On Market Timing

Just watched an interview with one of market history’s most revered technicians, John Bollinger. His eponymous indicator, Bollinger Bands, is one of the most used technical tools across most (if not all) traded markets.

He got me thinking about my own evolution as an adviser. Back when I started (mid-80s), my mentors at the time (who were, frankly, much more about asset gathering than they were asset managing) pounded into me the notion that one should never — ever, under any circumstances — attempt to time the stock market. 


Well, of course, per the quote below, market timing means different things to different people, having been intimate with everything the market delivered over the past 35 years (which, btw, captured the greatest one-day decline in history, various currency crises, investment fund implosions, the tech bubble of the ’90s and its implosion, the Greatest Recession Since the Great Depression, and more), I now wholeheartedly reject the well-intentioned teachings of my earliest tutors. 


That is, if market timing means constantly assessing current conditions and always investing in accordance with what I view to be the present risk/reward setup, a market timer I be!


Here’s John on the topic:    emphasis mine…

… you ought to be ready to field some defense when the going gets rough; before the going gets rough that is. I think this idea that market timing is somehow not a reputable idea, I think that’s crazy. I think you have to engage in market timing, you have to recognize times when the risks are increasing and the dangers are building up; especially these days with all this indexing going on and all these securities welded together.” 

“…it’s an essential discipline. I don’t think that means that you buy 100% today and sell 100% tomorrow — which is what some people think market timing is — I think good market timers recognize when risks are increasing and some money ought to be taken off the table, or as we often say on the street, we ought to get a little closer to home.” 

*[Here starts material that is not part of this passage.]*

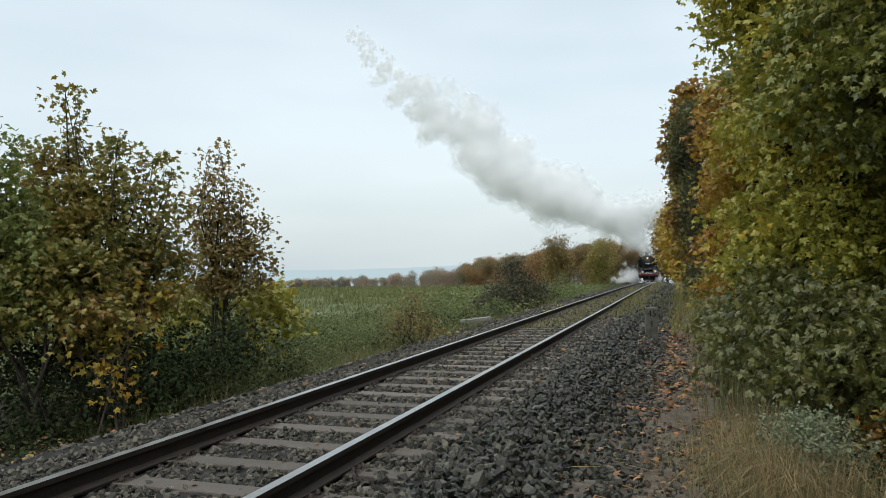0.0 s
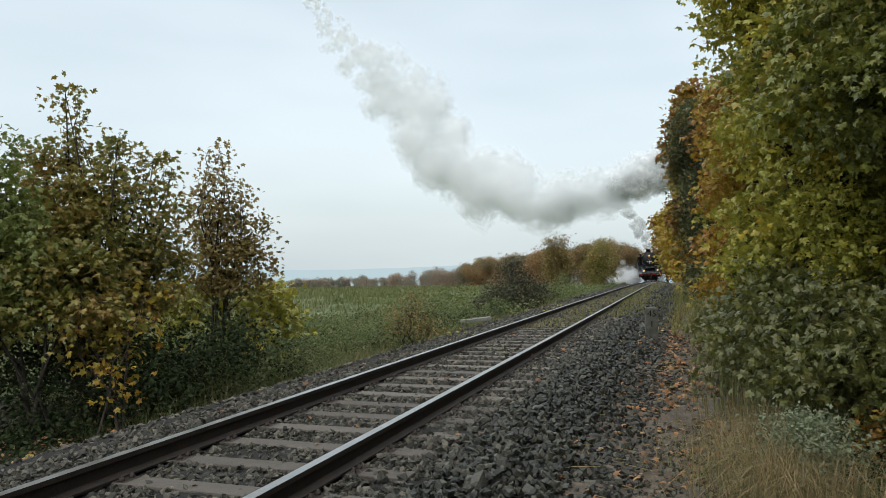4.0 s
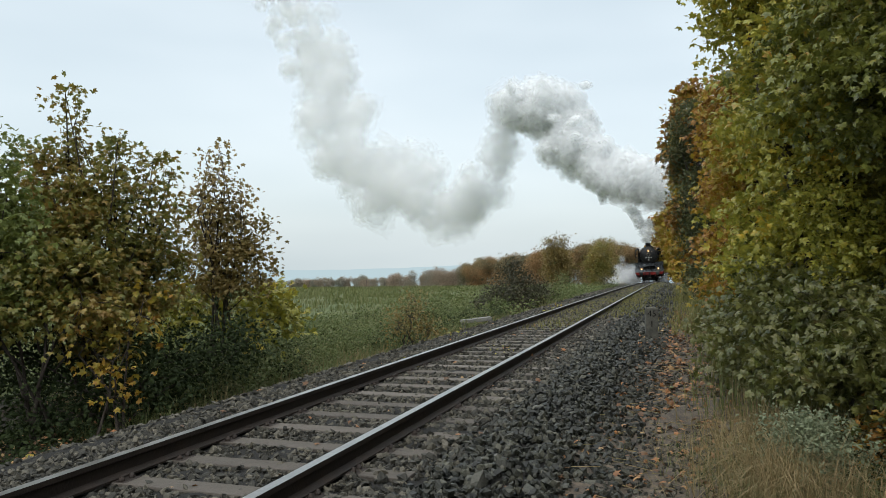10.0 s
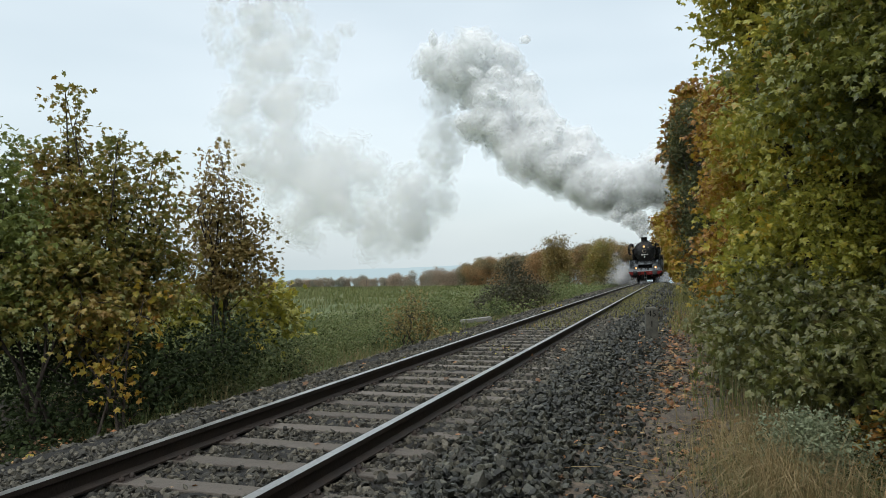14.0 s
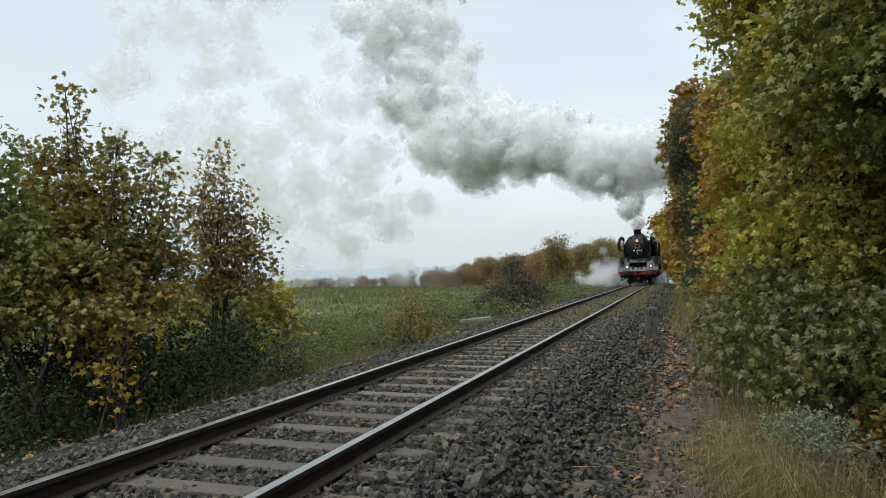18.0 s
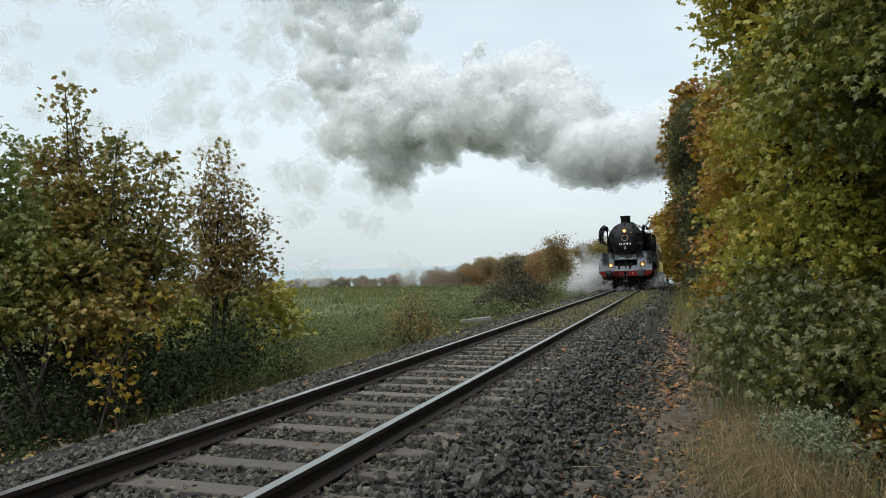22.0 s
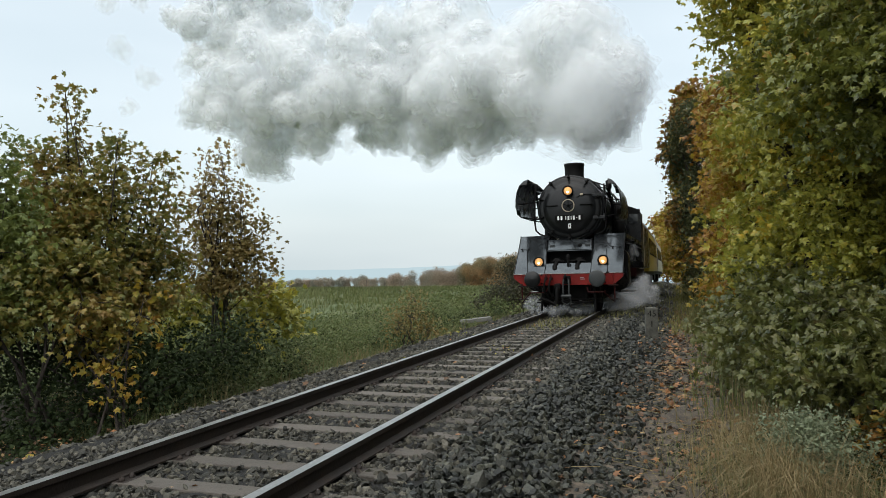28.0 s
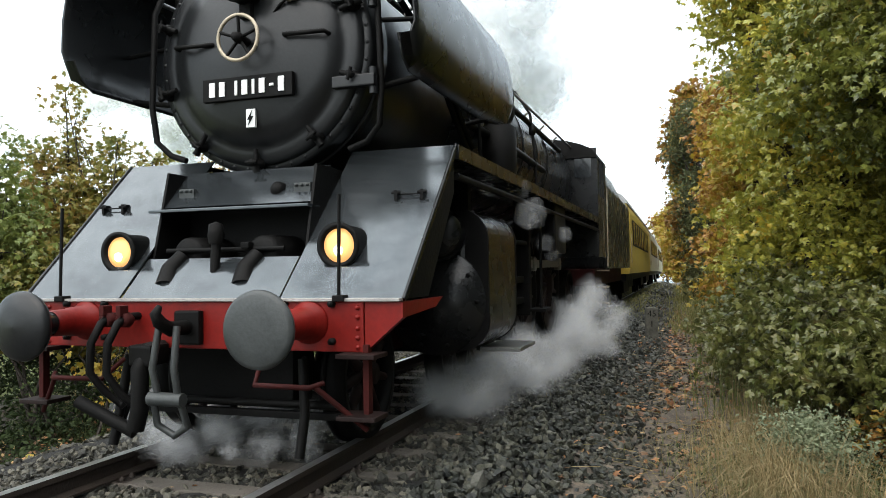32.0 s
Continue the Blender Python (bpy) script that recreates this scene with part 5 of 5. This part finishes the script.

And with regard to the Fed and current conditions:

“…in this last interest rate cycle, with zero interest rates, I think that don’t-fight-the-fed has been called into question pretty dramatically. We’ve found that in certain environments falling interest rates are in fact not a good scenario for stocks, and that in fact rising interest rates might be a good scenario for stocks; that’s sort of the opposite of the perceived wisdom.”

“I think these are very challenging times in which you need to look at the realities of the marketplace and keep yourself attune to them.”